--- Start of DATASET EXCERPT ---

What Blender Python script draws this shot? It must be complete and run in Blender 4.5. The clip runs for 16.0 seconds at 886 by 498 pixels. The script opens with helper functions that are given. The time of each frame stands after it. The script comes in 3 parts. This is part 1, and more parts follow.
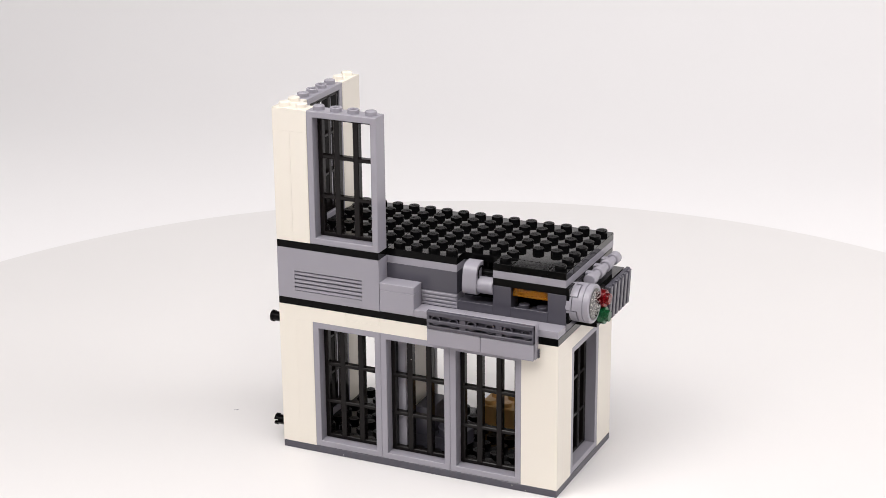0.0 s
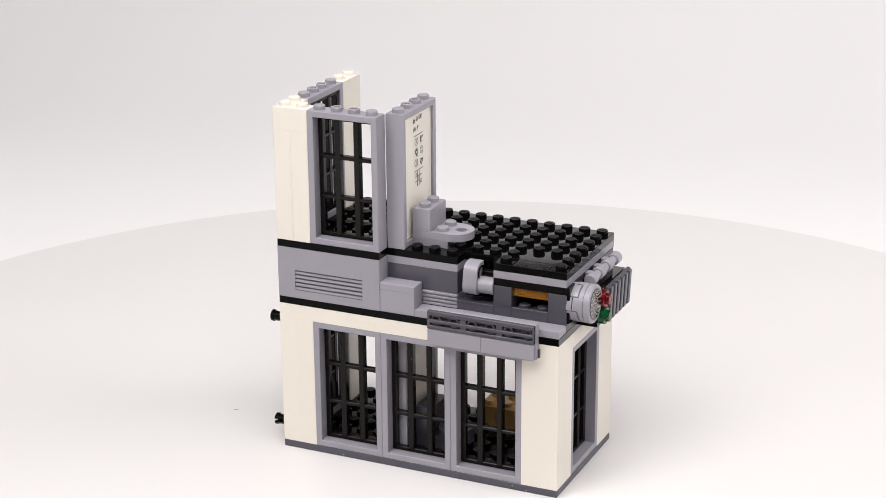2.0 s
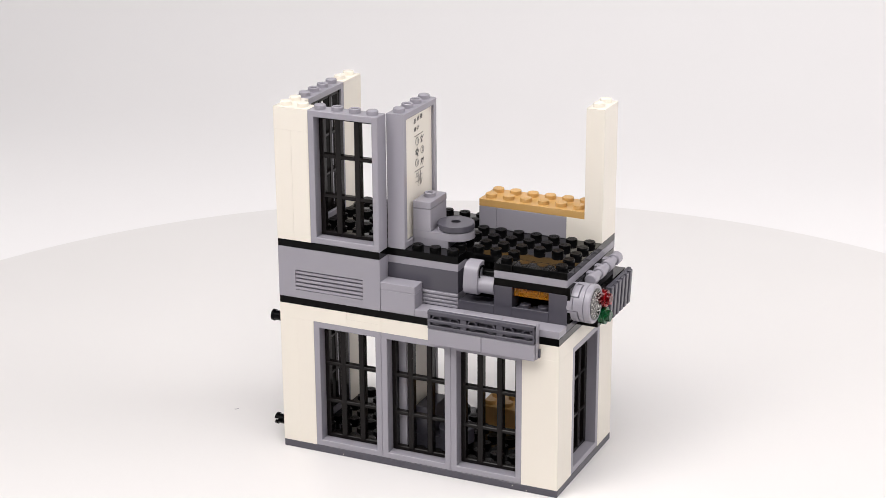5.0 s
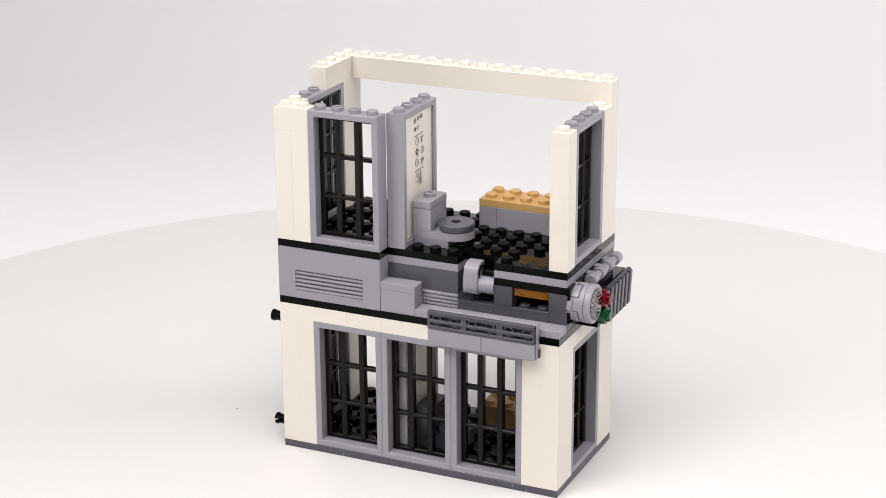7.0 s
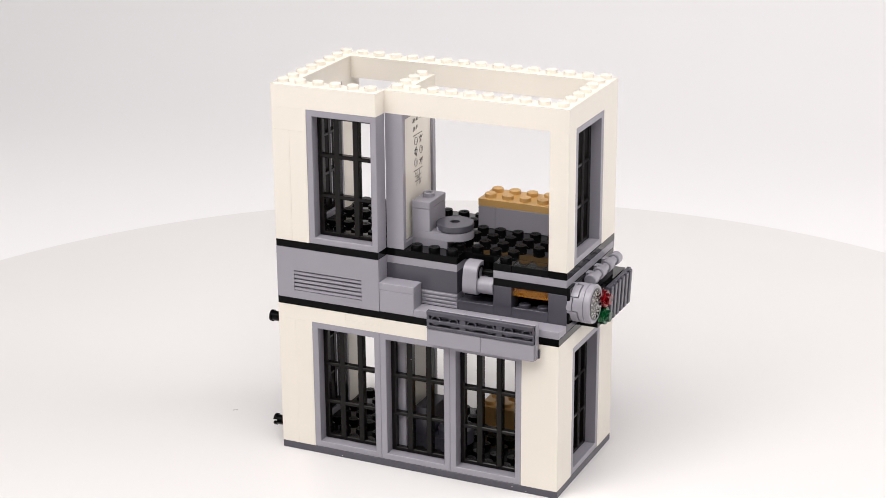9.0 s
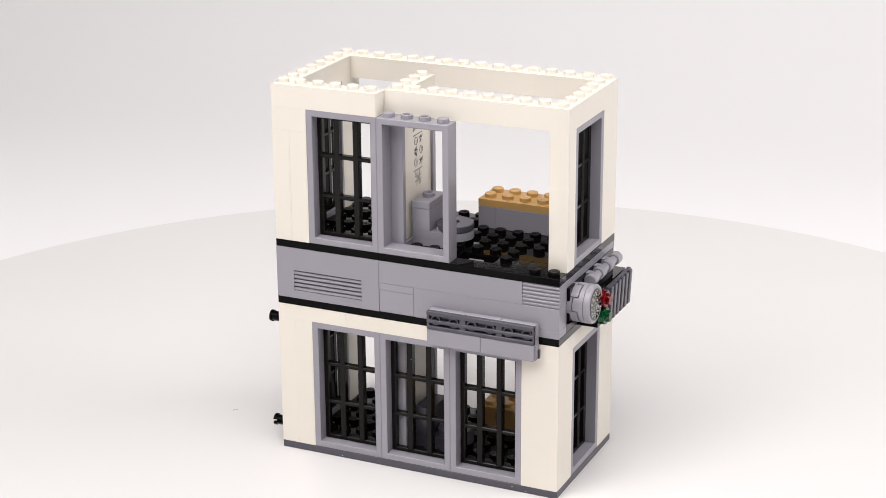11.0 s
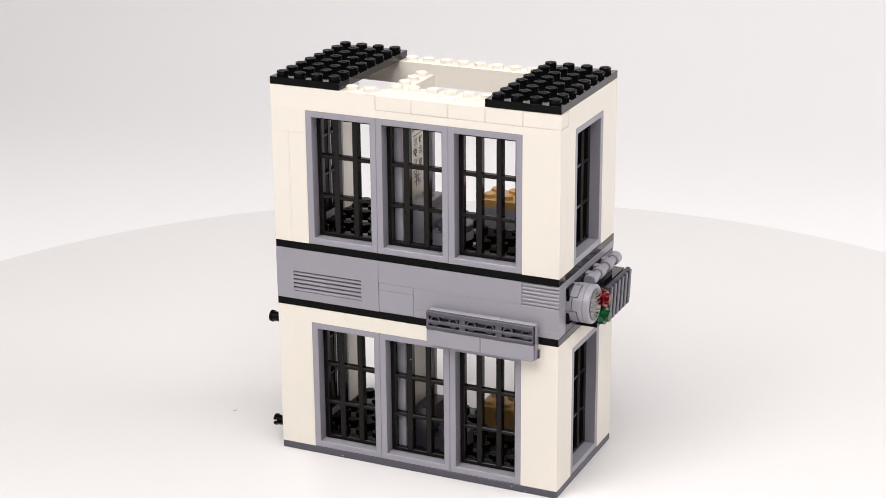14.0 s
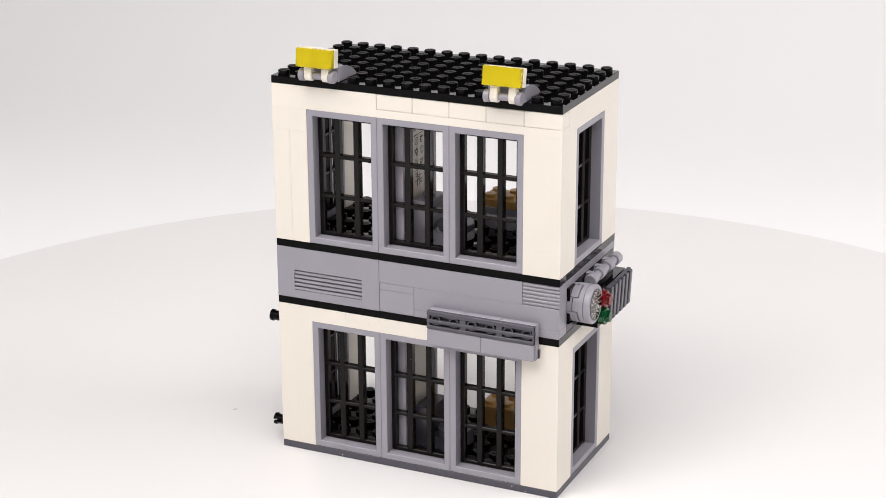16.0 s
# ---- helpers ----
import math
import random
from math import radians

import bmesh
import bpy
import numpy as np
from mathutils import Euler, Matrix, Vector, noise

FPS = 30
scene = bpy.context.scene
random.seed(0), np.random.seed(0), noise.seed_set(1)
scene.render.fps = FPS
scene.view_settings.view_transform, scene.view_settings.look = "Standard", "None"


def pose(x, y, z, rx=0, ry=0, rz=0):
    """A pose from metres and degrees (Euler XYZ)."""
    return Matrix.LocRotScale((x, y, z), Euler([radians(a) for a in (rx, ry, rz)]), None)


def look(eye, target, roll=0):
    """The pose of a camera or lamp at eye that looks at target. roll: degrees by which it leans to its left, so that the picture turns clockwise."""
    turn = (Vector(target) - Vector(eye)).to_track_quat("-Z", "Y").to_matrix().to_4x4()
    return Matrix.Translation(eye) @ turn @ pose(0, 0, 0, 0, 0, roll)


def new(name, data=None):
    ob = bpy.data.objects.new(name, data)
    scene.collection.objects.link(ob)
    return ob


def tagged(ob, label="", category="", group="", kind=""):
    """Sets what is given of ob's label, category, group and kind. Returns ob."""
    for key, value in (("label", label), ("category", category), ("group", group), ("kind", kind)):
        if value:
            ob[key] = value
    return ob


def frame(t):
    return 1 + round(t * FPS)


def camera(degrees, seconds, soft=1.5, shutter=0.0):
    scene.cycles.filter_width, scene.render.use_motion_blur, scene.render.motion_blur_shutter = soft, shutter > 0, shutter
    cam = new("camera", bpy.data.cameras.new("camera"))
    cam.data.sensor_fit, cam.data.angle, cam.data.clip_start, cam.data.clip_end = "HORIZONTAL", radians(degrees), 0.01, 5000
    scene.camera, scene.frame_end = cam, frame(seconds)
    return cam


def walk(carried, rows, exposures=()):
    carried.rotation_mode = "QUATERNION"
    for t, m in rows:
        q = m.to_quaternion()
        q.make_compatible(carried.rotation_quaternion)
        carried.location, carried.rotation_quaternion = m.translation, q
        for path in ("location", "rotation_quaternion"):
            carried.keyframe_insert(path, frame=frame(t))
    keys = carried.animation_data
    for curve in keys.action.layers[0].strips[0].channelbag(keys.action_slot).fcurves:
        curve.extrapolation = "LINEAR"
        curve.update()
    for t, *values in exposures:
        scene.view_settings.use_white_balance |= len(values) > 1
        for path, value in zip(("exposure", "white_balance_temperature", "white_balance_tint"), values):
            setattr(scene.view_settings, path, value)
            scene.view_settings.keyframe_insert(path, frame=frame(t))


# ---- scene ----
cam = camera(26.5, 16.0, soft=0.6)
EYE, AIM = Vector((0.379, -0.655, 0.352)), Vector((-0.411, 1.061, -0.303))
WAY = (AIM - EYE).normalized()
ASIDE = WAY.cross(Vector((0, 0, 1))).normalized()
UPWARD = ASIDE.cross(WAY)


def stand(ahead, aside, up, roll):
    """The tripod pose, a touch nearer (mm), turned aside and up (thousandths of the distance) and rolled (degrees)."""
    eye = EYE + WAY * ahead * 0.001
    return look(eye, eye + WAY + ASIDE * aside * 0.001 + UPWARD * up * 0.001, -0.5 + roll)


# the tripod is nudged a little between some of the exposures
STANDS = [(0.0, 1.9, stand(0, 0, 0, 0)), (2.1, 7.2, stand(0.4, -0.55, -0.18, 0.156)), (7.3, 13.25, stand(3.7, -0.06, -0.12, 0.095)),
          (13.4, 14.2, stand(2.6, 0.18, 0.02, 0.024)), (14.35, 15.2, stand(2.9, 0.03, 0.01, 0.095)),
          (15.35, 15.7, stand(2.4, 0.13, 0.08, 0.066)), (15.85, 16.0, stand(2.8, -0.24, -0.17, 0.217))]
walk(cam, [(t, m) for t0, t1, m in STANDS for t in (t0, t1)])

# ---------------------------------------------------------------- light
world = bpy.data.worlds.new("studio")
scene.world = world
world.use_nodes = True
wn = world.node_tree.nodes["Background"]
wn.inputs[0].default_value = (1.0, 0.965, 0.985, 1)
wn.inputs[1].default_value = 0.06
scene.view_settings.exposure = 0.0


def softbox(name, eye, target, sx, sy, watts, rgb):
    data = bpy.data.lights.new(name, "AREA")
    data.shape, data.size, data.size_y = "RECTANGLE", sx, sy
    data.energy, data.color = watts, rgb
    ob = new(name, data)
    ob.matrix_world = look(eye, target)
    return ob


softbox("overhead_softbox", (0.26, -0.42, 1.30), (0.44, 0.16, 0), 1.2, 1.2, 21.3, (1, 0.97, 0.955))
softbox("front_softbox", (-0.46, -0.92, 1.08), (0.14, -0.12, 0.0), 0.8, 0.8, 7.6, (1, 0.97, 0.95))
softbox("side_softbox", (1.15, 0.32, 0.92), (0.064, 0.03, 0.06), 0.8, 0.8, 7.4, (1, 0.97, 0.955))

# ---------------------------------------------------------------- materials
S, P = 0.008, 0.0032       # one stud, one plate height


def nodes_of(name):
    m = bpy.data.materials.new(name)
    m.use_nodes = True
    nt = m.node_tree
    return m, nt, nt.nodes["Principled BSDF"]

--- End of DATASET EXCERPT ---

Restate the listing above word for word, and skip the pictures.

What Blender Python script draws this shot? It must be complete and run in Blender 4.5. The clip runs for 16.0 seconds at 886 by 498 pixels. The script opens with helper functions that are given. The time of each frame stands after it. The script comes in 3 parts. This is part 1, and more parts follow.
0.0 s
2.0 s
5.0 s
7.0 s
9.0 s
11.0 s
14.0 s
16.0 s
# ---- helpers ----
import math
import random
from math import radians

import bmesh
import bpy
import numpy as np
from mathutils import Euler, Matrix, Vector, noise

FPS = 30
scene = bpy.context.scene
random.seed(0), np.random.seed(0), noise.seed_set(1)
scene.render.fps = FPS
scene.view_settings.view_transform, scene.view_settings.look = "Standard", "None"


def pose(x, y, z, rx=0, ry=0, rz=0):
    """A pose from metres and degrees (Euler XYZ)."""
    return Matrix.LocRotScale((x, y, z), Euler([radians(a) for a in (rx, ry, rz)]), None)


def look(eye, target, roll=0):
    """The pose of a camera or lamp at eye that looks at target. roll: degrees by which it leans to its left, so that the picture turns clockwise."""
    turn = (Vector(target) - Vector(eye)).to_track_quat("-Z", "Y").to_matrix().to_4x4()
    return Matrix.Translation(eye) @ turn @ pose(0, 0, 0, 0, 0, roll)


def new(name, data=None):
    ob = bpy.data.objects.new(name, data)
    scene.collection.objects.link(ob)
    return ob


def tagged(ob, label="", category="", group="", kind=""):
    """Sets what is given of ob's label, category, group and kind. Returns ob."""
    for key, value in (("label", label), ("category", category), ("group", group), ("kind", kind)):
        if value:
            ob[key] = value
    return ob


def frame(t):
    return 1 + round(t * FPS)


def camera(degrees, seconds, soft=1.5, shutter=0.0):
    scene.cycles.filter_width, scene.render.use_motion_blur, scene.render.motion_blur_shutter = soft, shutter > 0, shutter
    cam = new("camera", bpy.data.cameras.new("camera"))
    cam.data.sensor_fit, cam.data.angle, cam.data.clip_start, cam.data.clip_end = "HORIZONTAL", radians(degrees), 0.01, 5000
    scene.camera, scene.frame_end = cam, frame(seconds)
    return cam


def walk(carried, rows, exposures=()):
    carried.rotation_mode = "QUATERNION"
    for t, m in rows:
        q = m.to_quaternion()
        q.make_compatible(carried.rotation_quaternion)
        carried.location, carried.rotation_quaternion = m.translation, q
        for path in ("location", "rotation_quaternion"):
            carried.keyframe_insert(path, frame=frame(t))
    keys = carried.animation_data
    for curve in keys.action.layers[0].strips[0].channelbag(keys.action_slot).fcurves:
        curve.extrapolation = "LINEAR"
        curve.update()
    for t, *values in exposures:
        scene.view_settings.use_white_balance |= len(values) > 1
        for path, value in zip(("exposure", "white_balance_temperature", "white_balance_tint"), values):
            setattr(scene.view_settings, path, value)
            scene.view_settings.keyframe_insert(path, frame=frame(t))


# ---- scene ----
cam = camera(26.5, 16.0, soft=0.6)
EYE, AIM = Vector((0.379, -0.655, 0.352)), Vector((-0.411, 1.061, -0.303))
WAY = (AIM - EYE).normalized()
ASIDE = WAY.cross(Vector((0, 0, 1))).normalized()
UPWARD = ASIDE.cross(WAY)


def stand(ahead, aside, up, roll):
    """The tripod pose, a touch nearer (mm), turned aside and up (thousandths of the distance) and rolled (degrees)."""
    eye = EYE + WAY * ahead * 0.001
    return look(eye, eye + WAY + ASIDE * aside * 0.001 + UPWARD * up * 0.001, -0.5 + roll)


# the tripod is nudged a little between some of the exposures
STANDS = [(0.0, 1.9, stand(0, 0, 0, 0)), (2.1, 7.2, stand(0.4, -0.55, -0.18, 0.156)), (7.3, 13.25, stand(3.7, -0.06, -0.12, 0.095)),
          (13.4, 14.2, stand(2.6, 0.18, 0.02, 0.024)), (14.35, 15.2, stand(2.9, 0.03, 0.01, 0.095)),
          (15.35, 15.7, stand(2.4, 0.13, 0.08, 0.066)), (15.85, 16.0, stand(2.8, -0.24, -0.17, 0.217))]
walk(cam, [(t, m) for t0, t1, m in STANDS for t in (t0, t1)])

# ---------------------------------------------------------------- light
world = bpy.data.worlds.new("studio")
scene.world = world
world.use_nodes = True
wn = world.node_tree.nodes["Background"]
wn.inputs[0].default_value = (1.0, 0.965, 0.985, 1)
wn.inputs[1].default_value = 0.06
scene.view_settings.exposure = 0.0


def softbox(name, eye, target, sx, sy, watts, rgb):
    data = bpy.data.lights.new(name, "AREA")
    data.shape, data.size, data.size_y = "RECTANGLE", sx, sy
    data.energy, data.color = watts, rgb
    ob = new(name, data)
    ob.matrix_world = look(eye, target)
    return ob


softbox("overhead_softbox", (0.26, -0.42, 1.30), (0.44, 0.16, 0), 1.2, 1.2, 21.3, (1, 0.97, 0.955))
softbox("front_softbox", (-0.46, -0.92, 1.08), (0.14, -0.12, 0.0), 0.8, 0.8, 7.6, (1, 0.97, 0.95))
softbox("side_softbox", (1.15, 0.32, 0.92), (0.064, 0.03, 0.06), 0.8, 0.8, 7.4, (1, 0.97, 0.955))

# ---------------------------------------------------------------- materials
S, P = 0.008, 0.0032       # one stud, one plate height


def nodes_of(name):
    m = bpy.data.materials.new(name)
    m.use_nodes = True
    nt = m.node_tree
    return m, nt, nt.nodes["Principled BSDF"]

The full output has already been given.